Budaya ini membuat "kegiatan" jauh lebih menarik untuk dieksekusi ketimbang "program".


"Kegiatan" (seperti seminar, workshop, atau pelantikan) bersifat jangka pendek, seremonial, dan sangat terlihat (visible). Ia memberikan panggung, mengkonsolidasi massa secara instan, dan—yang tak kalah penting—jauh lebih mudah untuk diajukan proposal pendanaannya.


Sebaliknya, "program berkelanjutan" justru bersifat backend (di belakang layar) dan administratif. Program seperti digitalisasi data anggota (big data), standarisasi kurikulum sekolah Ma'arif, atau pembangunan sistem audit keuangan LAZISNU adalah pekerjaan jangka panjang, "membosankan", dan tidak menghasilkan tepuk tangan instan.


Inilah dikotomi krusialnya. Energi dan sumber daya organisasi (baik finansial, waktu, maupun tenaga pengurus) menjadi lebih mudah terserap untuk memproduksi "kegiatan" yang gemerlap, sementara "program berkelanjutan" yang sistemik dan fundamental seringkali terpinggirkan.


Mengubah Loyalitas Menjadi Aksi Nyata
Tantangan terbesar NU dalam menyongsong abad keduanya, dengan demikian, bukanlah memilih antara tradisi atau modernitas.
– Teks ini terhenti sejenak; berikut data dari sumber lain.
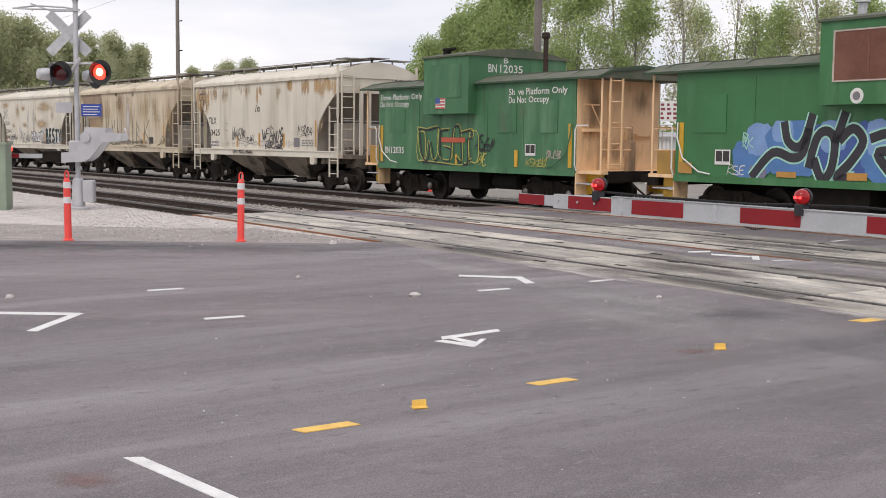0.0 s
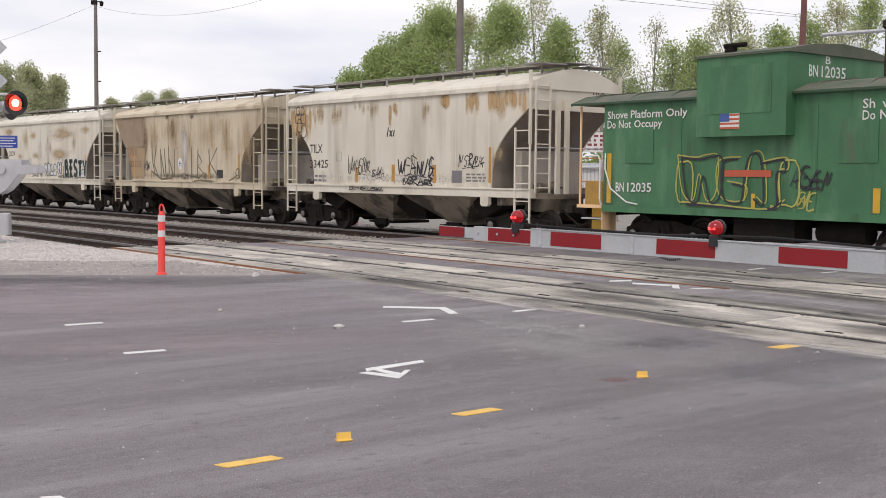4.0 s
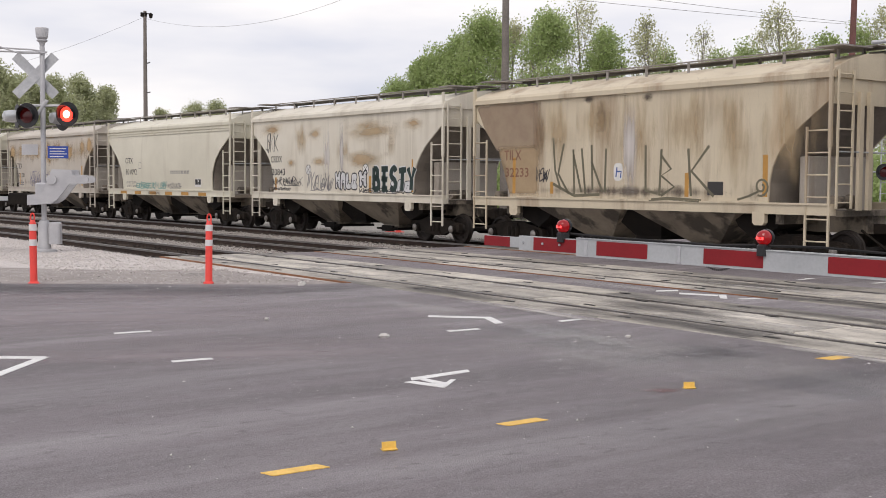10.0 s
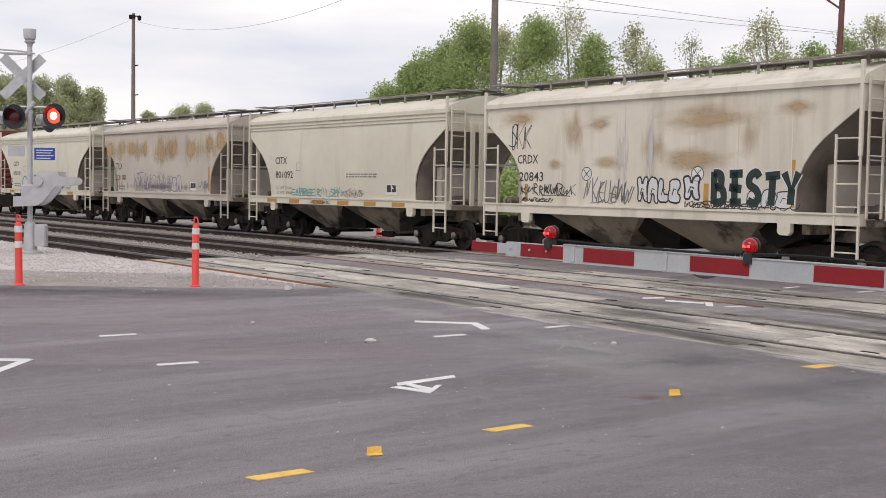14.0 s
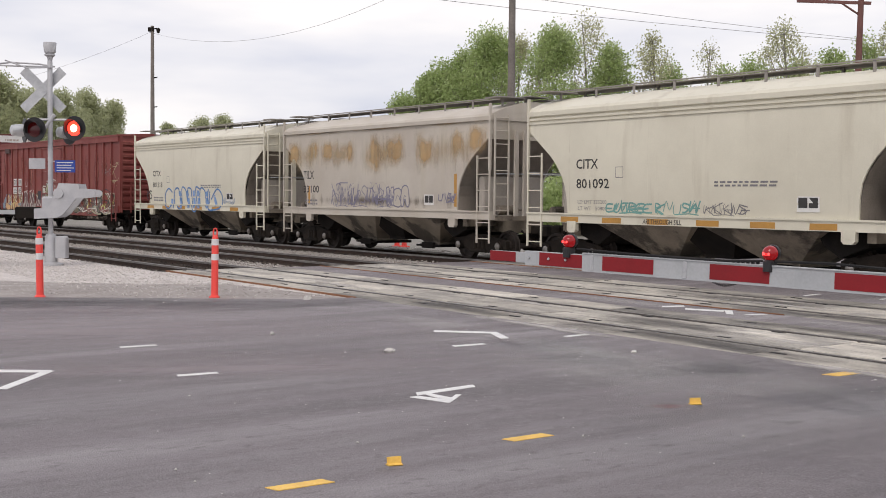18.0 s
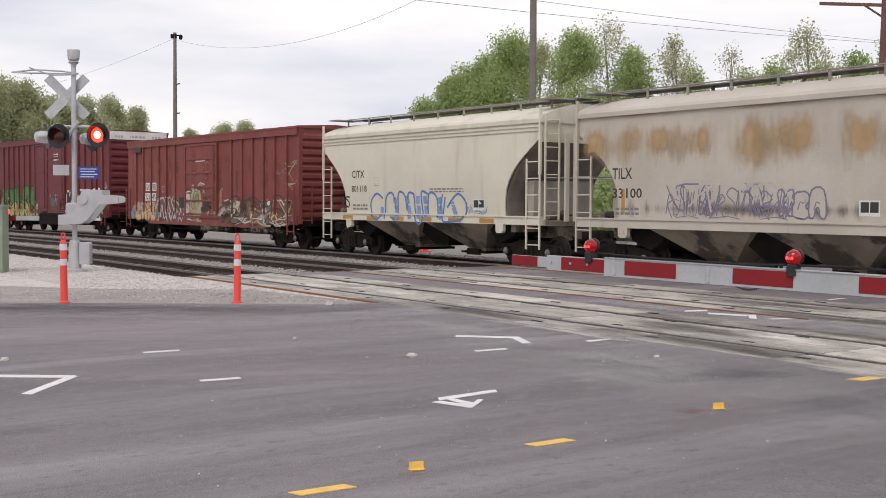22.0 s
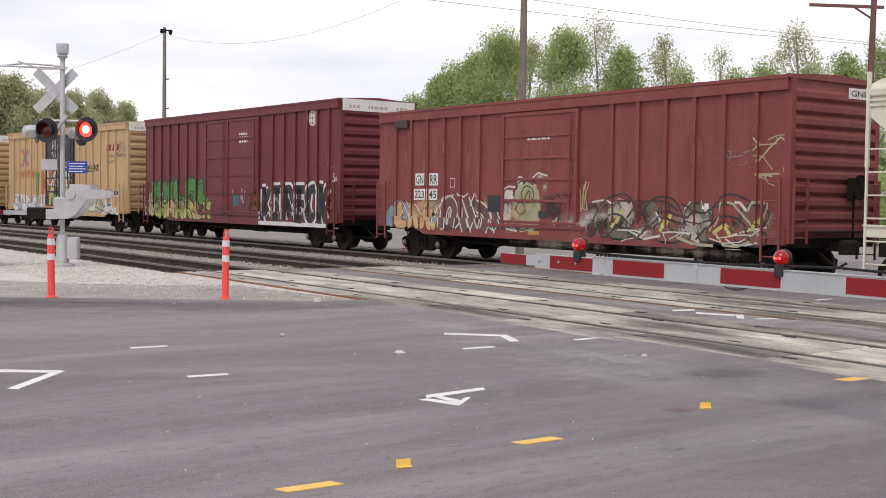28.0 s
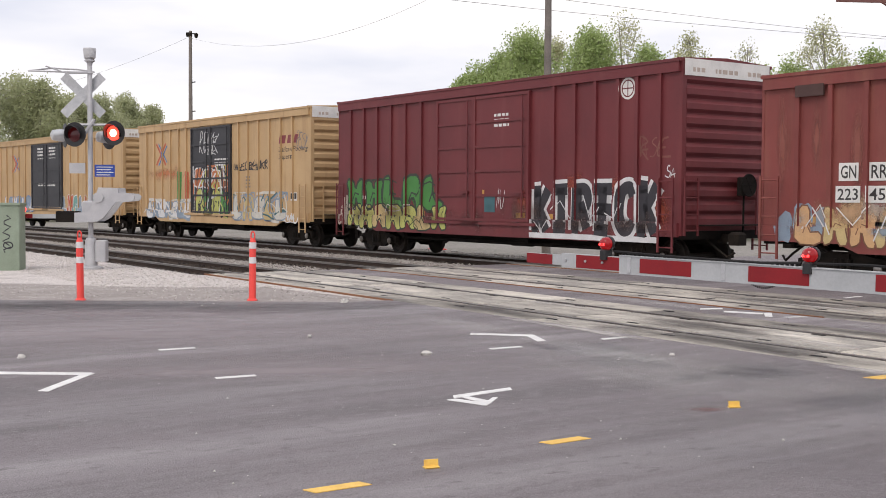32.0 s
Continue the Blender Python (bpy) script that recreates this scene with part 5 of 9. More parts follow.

Tantangannya adalah mengkonversi aset kultural terbesar—yakni loyalitas jamaah yang terbangun dari budaya kegiatan—menjadi energi untuk program berkelanjutan.


Tugas NU bukanlah meniru Muhammadiyah secara utuh. Ketangguhan yang berbasis ekosistem kultural adalah kekuatan unik yang tidak tergantikan. Namun, kekuatan kultural ini perlu ditopang oleh kekuatan institusional.


Langkah PBNU saat ini yang gencar mendorong profesionalisasi manajemen, sentralisasi aset, dan standarisasi tata kelola adalah langkah historis yang krusial ke arah ini. Gerakan KOIN (Kotak Infak) LAZISNU yang fenomenal, jika dikelola dengan akuntabel, adalah bukti nyata pertama bahwa "loyalitas tradisi" sangat mungkin ditransformasi menjadi "program filantropi" yang terukur dan berkelanjutan.


Masa depan NU sejatinya bergantung pada keberhasilan mengarahkan energi kultural yang melimpah itu. Loyalitas yang selama ini terwujud dalam "kegiatan" seremonial harus ditransformasikan menjadi bahan bakar utama untuk menjalankan "program berkelanjutan" yang profesional, terukur, dan berdampak sistemik.


Sofian Junaidi Anom, pengurus LTN PBNU dan Penggerak Komunitas Terong Gosong. Pernah menempuh pendidikan di Universitas Muhammadiyah.